In the 1990s, faced with the then-rising power of Japan, some doubted the United States’ ability to maintain its leadership. Ten years later, America had spectacularly regained the upper hand, defying all predictions through the digital revolution and its alliance with China.

Today, as many wonder whether the West is doomed to a slow but inevitable regression in the face of the BRICS’ rise, an American renewal might well reshuffle the deck.

Make no mistake, this renewal is not a democratic revival, even though it aligns with a new alliance with the U.S. popular classes. As the MAGA slogan attests, Trump and the movements supporting him are neither pure conservatives nor isolationists. Now more than ever, American imperial ambitions have not disappeared. They are simply evolving into a new form—regenerated and adapted to today’s world, its new challenges, and its new competitors.

Europe: The Great Uncertainty

In the face of this potential resurgence of the USA, one might question the future of Europe, which continues to be locked into its outdated globalist frameworks (uncontrolled immigration, ecological transition, suicidal bureaucracy...) and risks becoming the great continent adrift.

What remains for it in a multipolar world, caught between the Global South from which it has distanced itself and an America with renewed energy? Europe is marked by aging industries, an aging population, political paralysis, limited energy resources, and political networks primarily subservient to the old globalist elites.

As the situation dramatically worsens—with growing social fragmentation (highlighted by riots in England), worsening economic stagflation, and major elections approaching in Germany and possibly in France—what future remains for Europe? Is it destined for decline and slow death, authoritarian technocratic rigidity, or the risk of fragmentation?

Just as the Roman Empire's borderlands were the great losers of its decline, Europe’s prospects currently appear bleak. Particularly as America refocuses its energies on future-oriented regions—like the Indo-Pacific—while continuing to extract Europe’s remaining assets for its own re-industrialization, as it has done by pushing for the war in Ukraine and enacting the Inflation Reduction Act (IRA).

The Road Ahead

If the specter of collapse now seems to be clearly receding in the U.S., the risk is greater than ever in Europe, which is not far from finding itself—an ironic twist of history—in the same state of technocratic stagnation that characterized the late Soviet Union.

As always, and as was the case with the USSR, decisive revival will not come from the people themselves but from rising elites, when they realize that change will be more profitable than maintaining the status quo.

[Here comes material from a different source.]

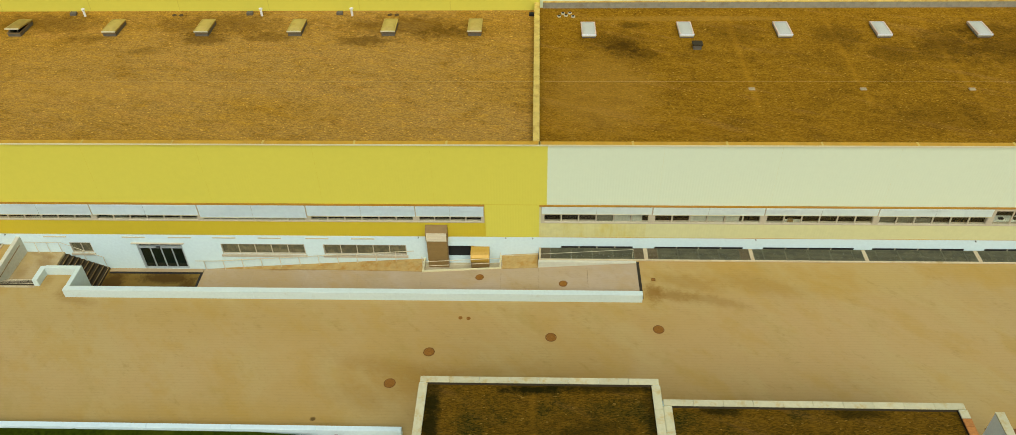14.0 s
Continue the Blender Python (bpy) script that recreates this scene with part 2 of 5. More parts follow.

Let us hope this will be an opportunity for renewal, even if it will inevitably come with pain.

More than ever, we must prepare for a change of era, whose contours—the risks as well as the hopes—we will explore in the months to come.

 

The next post in this new "Future Frontlines: Navigating the Forces of Change" series will be published at the end of January, and will focus on analyzing the upcoming World Economic Forum's 2025 annual meeting. Click here to subscribe > 

 

(1)  Even though the BRICS are merely a loose alliance of convenience, with numerous internal contradictions (e.g., India vs. China), with many of its members (apart from the Russo-Chinese axis) having no intention of outright opposing the US and the G7, but instead aiming to propose alternative institutions while aligning themselves with the UN— as demonstrated by the presence of its Secretary-General, António Guterres, in Kazan

(2) Enacted in 2001, Admiral Cebrowski’s strategy sought to destabilize key Middle Eastern countries—such as Iraq, Libya, Syria, and Yemen—to prevent regional powers from challenging U.S. dominance. By fracturing centralized governments through military interventions, regime changes, and exploiting sectarian divides, it aimed to create chaos and ensure long-term U.S. geopolitical control over critical resources.

(3) We detailed these strategic trends in our Global Transition Crisis series, notably the four-generation cycle—based on the Strauss-Howe theory—in our post Déjà Vu: Is Our Past Our Future? and the secular cycle—rooted in the work of Peter Turchin, whose Cliodynamics theory has accurately forecasted the current troubled decade since 2001—in our post History’s Formula: Is It Time for Psychohistory? Peter Turchin’s latest book, End Times, provides an enlightening analysis of the current state of the U.S., characterized by popular immiseration, elite overproduction, and the risks that lie ahead.

(4) As is typical in such populist/globalist cleavage reversals, Trump’s victory was fueled by both the immiserated US working class—with support from many former Democratic voters and leaders like Tulsi Gabbard and Robert F. Kennedy Jr. (while some Republicans, such as Dick Cheney, backed Harris)—and a new conservative/Big Tech alliance, merging traditionalist ideologies with radical, tech-driven visions rooted in the Neo-Reactionary (NRX) movement and accelerationism. Which of these conflicting factions will ultimately prevail remains uncertain, but it strongly confirms the trends highlighted in our 2060+ predictions about Big Tech’s rising power in the coming decades.